Run your site through Google PageSpeed Insights right now. It gives you a score and lists exactly what's slowing you down. The top three issues are usually fixable in an afternoon without a developer — compress your images with a tool like Squoosh, remove scripts you don't use, and consider switching to faster hosting if your shared plan is the bottleneck.

3. You Have No Clear Call to Action — or You Have Too Many

A page with no CTA leaves visitors with nowhere to go. A page with five CTAs — "Book a call," "Download our guide," "Follow us," "See our portfolio," "Sign up for the newsletter" — creates decision paralysis.

Pick one primary action per page. Everything else is secondary. On a services page, the primary action is probably "Get a quote" or "Book a call." The newsletter opt-in goes in the footer. The social links go in the header. The portfolio link goes on the About page.

Hierarchy matters. When everything is emphasized, nothing is.

4. Your Mobile Experience Is an Afterthought

Over 60% of web traffic is on mobile. If your website was designed for desktop and then "made responsive" by squishing it down, that's not a mobile experience — it's a mobile compromise.

Buttons too small to tap with a thumb, text requiring horizontal scrolling, forms with tiny input fields — these are friction. Every point of friction is a reason to leave.

Design mobile first. Ask: what does a person on their phone at lunchtime actually need from this page? Give them that, clearly, without scrolling three times to find it.

5. Your Forms Ask for Too Much

Every additional field in a contact form reduces completion rate. This is documented across hundreds of A/B tests by companies like HubSpot and Unbounce.

A form asking for name, email, phone number, company, budget range, project timeline, and "how did you hear about us" will get fewer submissions than a form asking for name, email, and what they need help with.
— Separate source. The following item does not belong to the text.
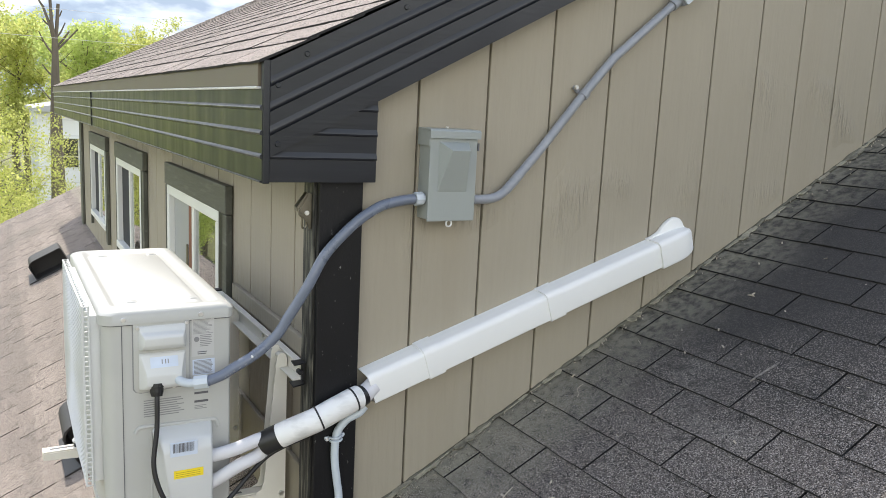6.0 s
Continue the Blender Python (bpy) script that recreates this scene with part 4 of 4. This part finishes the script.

Ask for the minimum information you need to have a useful first conversation. You can get everything else on the call.

6. You're Using Stock Photos Everywhere

Generic stock images — the smiling businessman at a laptop, the diverse team around a conference table, the blurry cityscape — don't build trust. They signal that nobody tried very hard.

Real photos of your team, your workspace, your work in progress, or even well-composed product shots perform better in both trust and conversion. If you can't get a photographer in yet, consider illustrated graphics or a clean typographic approach. Either is better than the same photos your competitors are licensing from the same five Shutterstock collections.

7. Your Site Has No Social Proof Near the Point of Decision

Testimonials buried on a separate "Reviews" page don't influence buying decisions. The testimonial needs to appear near the thing the visitor is deciding about.

If you're trying to get people to book a discovery call, put a short client quote next to the booking button. If you're selling a service package, put a before/after result from a real client next to the pricing. If you have a case study, link to it from the section where visitors are already thinking "but does this actually work?"

Proximity matters. Move the proof closer to the decision.

The Common Thread

Every one of these mistakes is the same mistake at different scales: making the visitor figure something out that the site should have handled for them.

A good website removes friction. It tells people what they need to know, when they need to know it, in the least amount of effort possible. That's not just good design — it's the difference between a site that generates leads and one that just occupies space on the internet.